I believe opportunities exist for companies to reach low income consumers in developing countries with goods that meet their specific needs. Doing so would imply overcoming certain challenges, but would also yield significant benefits both for consumer goods companies and for the poor. In terms of demand, this opportunity appears to be promising.
As the figure above shows1, 55% of today’s world population belong to the so called top of the pyramid (TOP) and live on more than $8 a day; 8% belong to the bottom of the pyramid (BOP) and live on less than $2 a day; and 37% belong to the middle of the pyramid (also called deep in the pyramid or DIP) and live on $2-$8 a day. The data shows that, for the period 2009-2020, annual growth for TOP consumers is expected to be +4% whilst growth for DIP and BOP consumers is expected to be -3%.
This means that the world’s population living on a daily income above $8 is expected to rise from 55% in 2011 to 66% by 2020 as millions of DIP consumers move up the economic ladder thanks to economic growth. DIP consumers, therefore, have exceptional potential to boost consumer goods consumption growth in developing markets. Despite a positive demand outlook, the potential in the DIP market remains to be fully realized. There are two main challenges that companies need to overcome. First, determining the right price point and creating products to meet that price.
This can be solved through innovation in products and packages, with price point driving product development. Here, reducing package sizes and developing more basic packaging while ensuring quality, convenience and value is key to success. Second, ensuring product availability through appropriate distribution. Traditional trade is probably the biggest challenge as companies are used to dealing with structured supermarkets. Reaching every corner store with its own approach to stock keeping, credit and retailing in countries with underdeveloped infrastructure can be very tricky.
In some cases, companies may need to consider developing production facilities close to market in order to reduce distribution costs. In short, a different approach to risk, investment and organization is needed to meet the challenges of price point and distribution. But benefits can also be substantial for companies and for the poor. Let’s take dairy products as an example. On one hand, dairy brands can earn significant profits selling high volumes to the DIP market and building brand awareness in the minds of future TOP consumers.

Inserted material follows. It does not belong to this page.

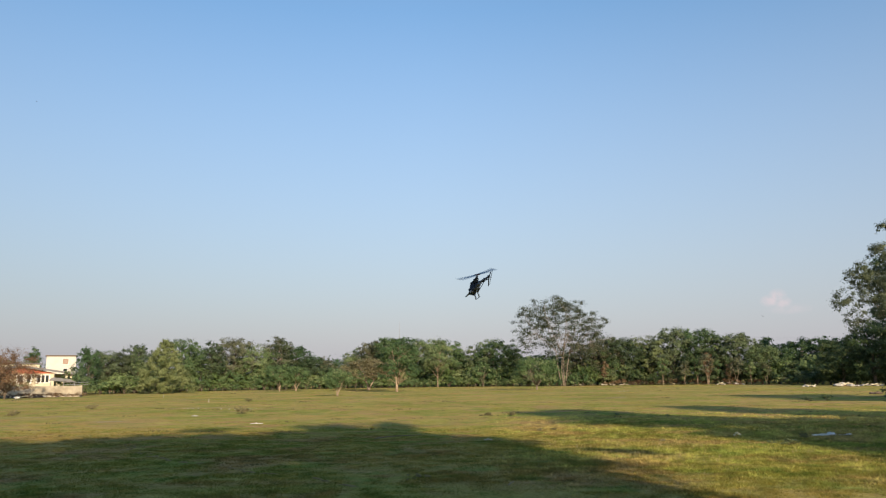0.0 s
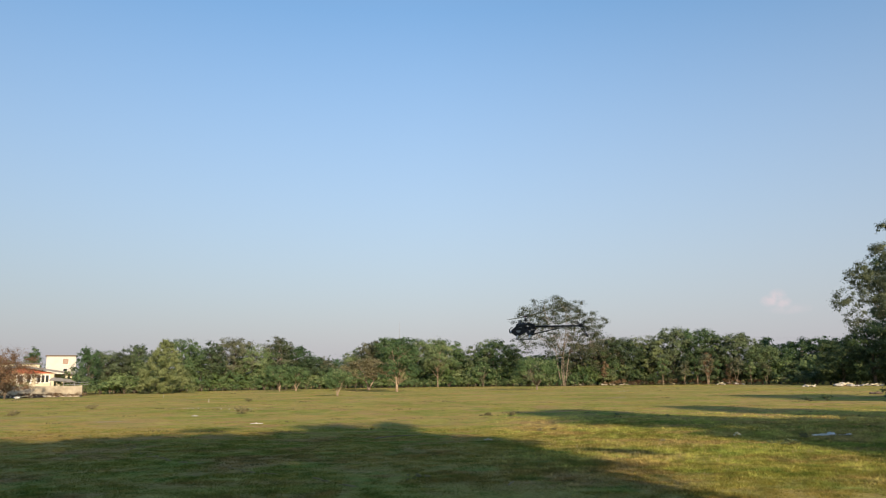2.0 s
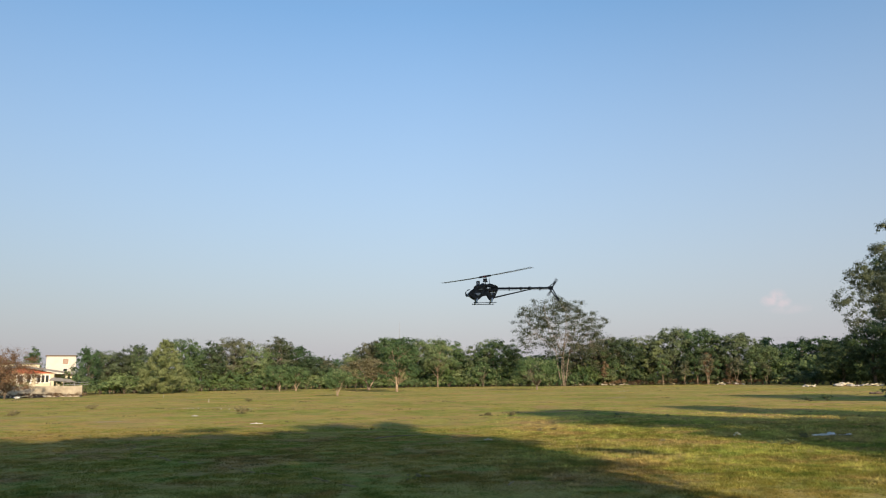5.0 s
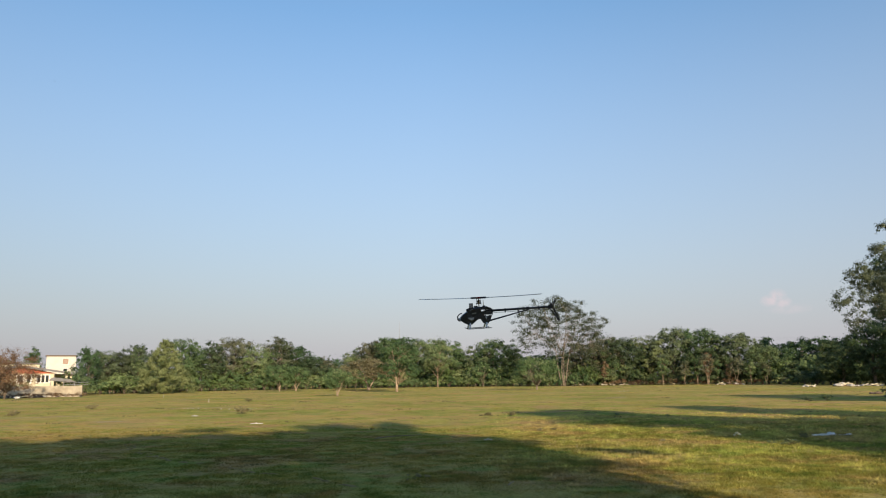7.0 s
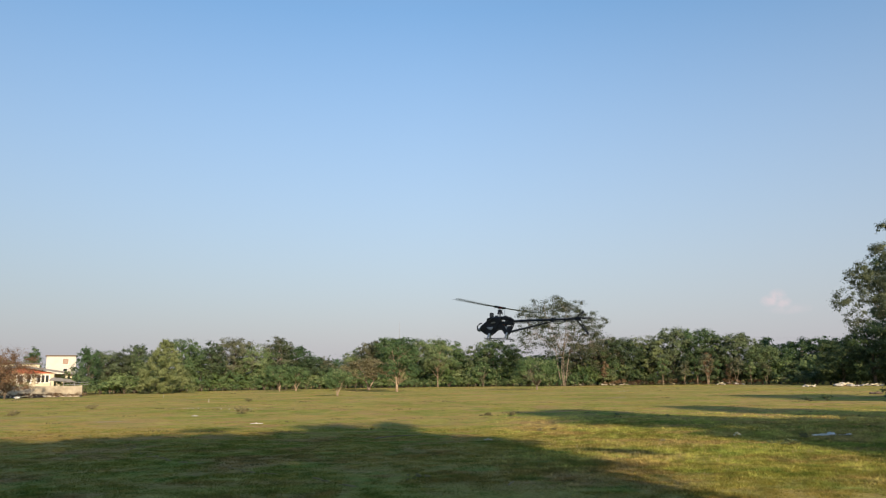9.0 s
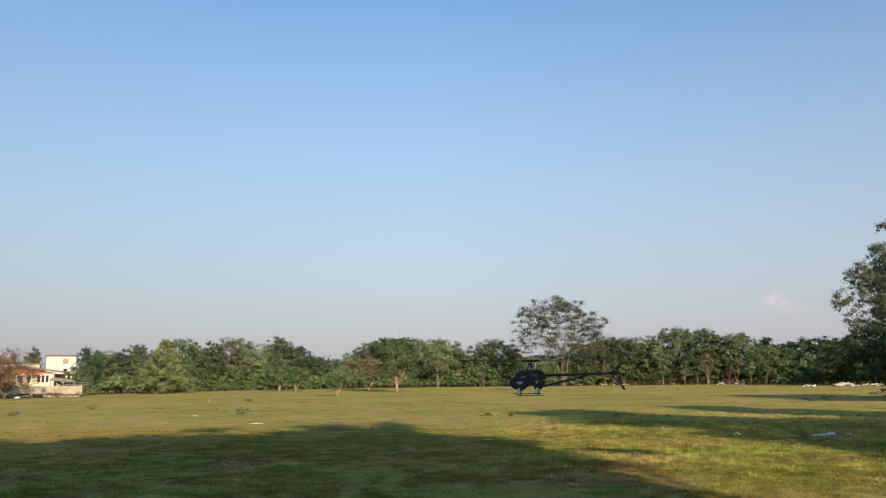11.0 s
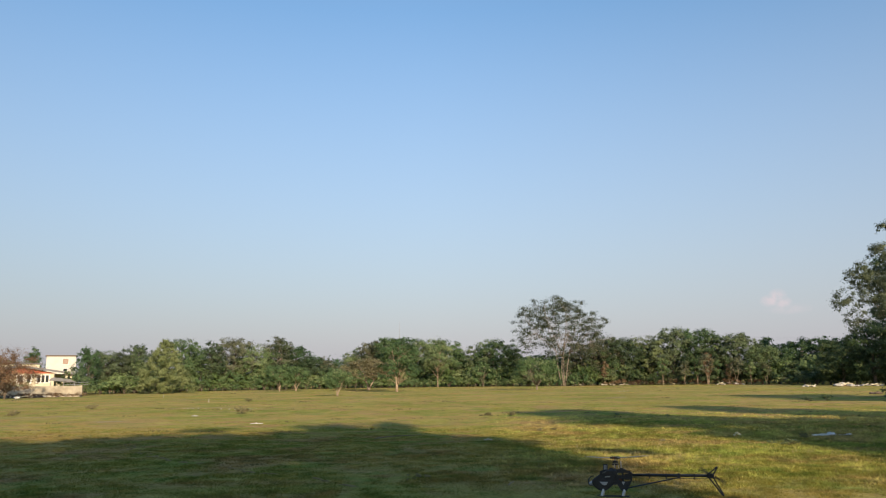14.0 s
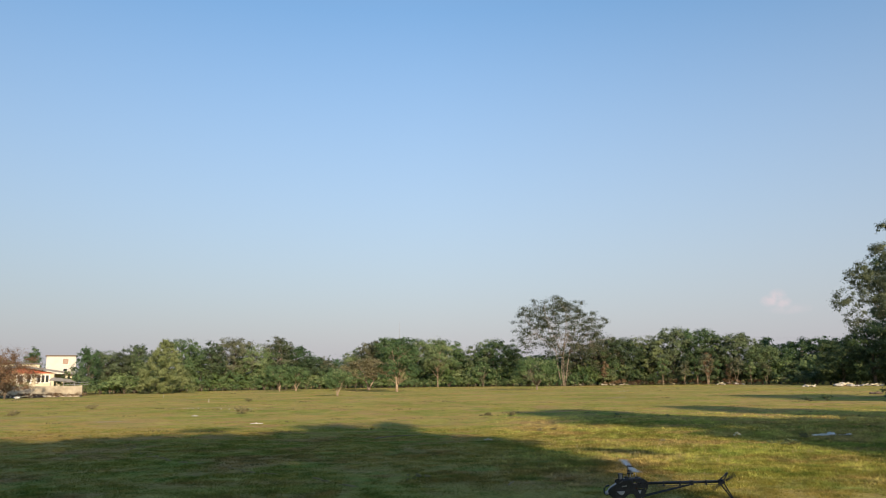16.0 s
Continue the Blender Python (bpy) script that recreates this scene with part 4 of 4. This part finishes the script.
# ---- model helicopter ----
def build_helicopter():
    h = thing("model_helicopter", pose(0.5, 12.3, 3.1), "black radio-controlled model helicopter with white landing legs in flight", "model helicopter")
    shell = plate([(-0.236, -0.088), (-0.240, -0.066), (-0.214, -0.034), (-0.138, 0.014), (-0.092, 0.046), (-0.030, 0.056), (0.020, 0.048),
                   (0.012, -0.014), (-0.045, -0.064), (-0.104, -0.150), (-0.158, -0.150), (-0.204, -0.124)], -0.062, 0.062, 0.014)
    for v in shell.verts:  # narrower towards the nose and the belly
        v.co.y *= 1 - 0.5 * min(max((-0.09 - v.co.x) / 0.15, 0), 1) - 0.15 * min(max((-0.03 - v.co.z) / 0.1, 0), 1)
    part("canopy", shell, BLACK_GLOSS, h, "angular glossy black moulded canopy")
    for y in (-0.066, 0.062):
        part("canopy_trim", plate([(-0.128, 0.010), (-0.090, 0.034), (-0.088, 0.0315), (-0.125, 0.008)], y, y + 0.004), DULL_DECAL, h)
    front = [(-0.15, 0.035), (-0.10, 0.050), (-0.01, 0.050), (0.004, -0.014), (-0.030, -0.094), (-0.102, -0.150), (-0.154, -0.152), (-0.162, -0.105)]
    rear = [(0.035, -0.060), (0.112, -0.060), (0.150, -0.050), (0.112, -0.128), (0.092, -0.152), (0.052, -0.150), (0.016, -0.092)]
    for y in (-0.050, 0.044):
        fr = part("side_frame", plate(front, y, y + 0.006), CARBON, h)
        part("frame_foot", plate(rear, y, y + 0.006), CARBON, fr)
        for pts in ([(-0.012, 0.050), (0.05, 0.048), (0.13, 0.042), (0.165, 0.012), (0.155, 0.004), (0.125, 0.018), (0.05, 0.020), (-0.01, 0.022)],
                    [(0.165, 0.012), (0.152, -0.050), (0.138, -0.050), (0.148, 0.008)], [(0.0, -0.002), (0.15, -0.006), (0.15, -0.040), (0.0, -0.034)],
                    [(0.002, -0.018), (0.056, -0.058), (0.030, -0.090), (-0.03, -0.094)], [(0.062, 0.036), (0.074, 0.036), (0.074, -0.062), (0.062, -0.062)]):
            part("frame_rib", plate(pts, y + 0.0005, y + 0.0055), CARBON, fr)
    part("motor", tube([(0.035, 0, -0.058), (0.035, 0, 0.0)], 0.026, 14), COPPER, h, "copper-brown motor can")
    part("main_gear", tube([(0.0, 0, 0.018), (0.0, 0, 0.028)], 0.042, 20), DARK_ALLOY, h)
    part("receiver", box(0.085, 0.135, -0.030, 0.030, -0.045, 0.015, 0.004), CARBON, h)
    part("gear_block", box(-0.05, 0.005, -0.035, 0.035, -0.05, 0.035, 0.006), CARBON, h)
    part("boom_block", box(0.115, 0.158, -0.026, 0.026, -0.022, 0.026, 0.004), CARBON, h)
    part("battery", box(-0.14, -0.02, -0.032, 0.032, -0.09, -0.02, 0.006), BLACK_GLOSS, h)
    for y in (-0.066, 0.060):
        part("decal", plate([(-0.155, -0.066), (-0.075, -0.066), (-0.088, -0.092), (-0.108, -0.100), (-0.130, -0.092)], y, y + 0.006, 0.001), GREY_DECAL, h, "pale grey shield-shaped marking")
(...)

On the other hand, access to healthier and safer food would increase for the poor and their children in developing countries, improving nutrition levels. Moreover, local employment would also increase if dairy companies decide to produce locally in order to save distribution costs. Finally, the traditional distribution channel would be strengthened creating a healthy counterbalance to powerful supermarkets and retailers. It remains to be seen whether companies can successfully overcome the aforementioned challenges and positively impact local communities through share value creation.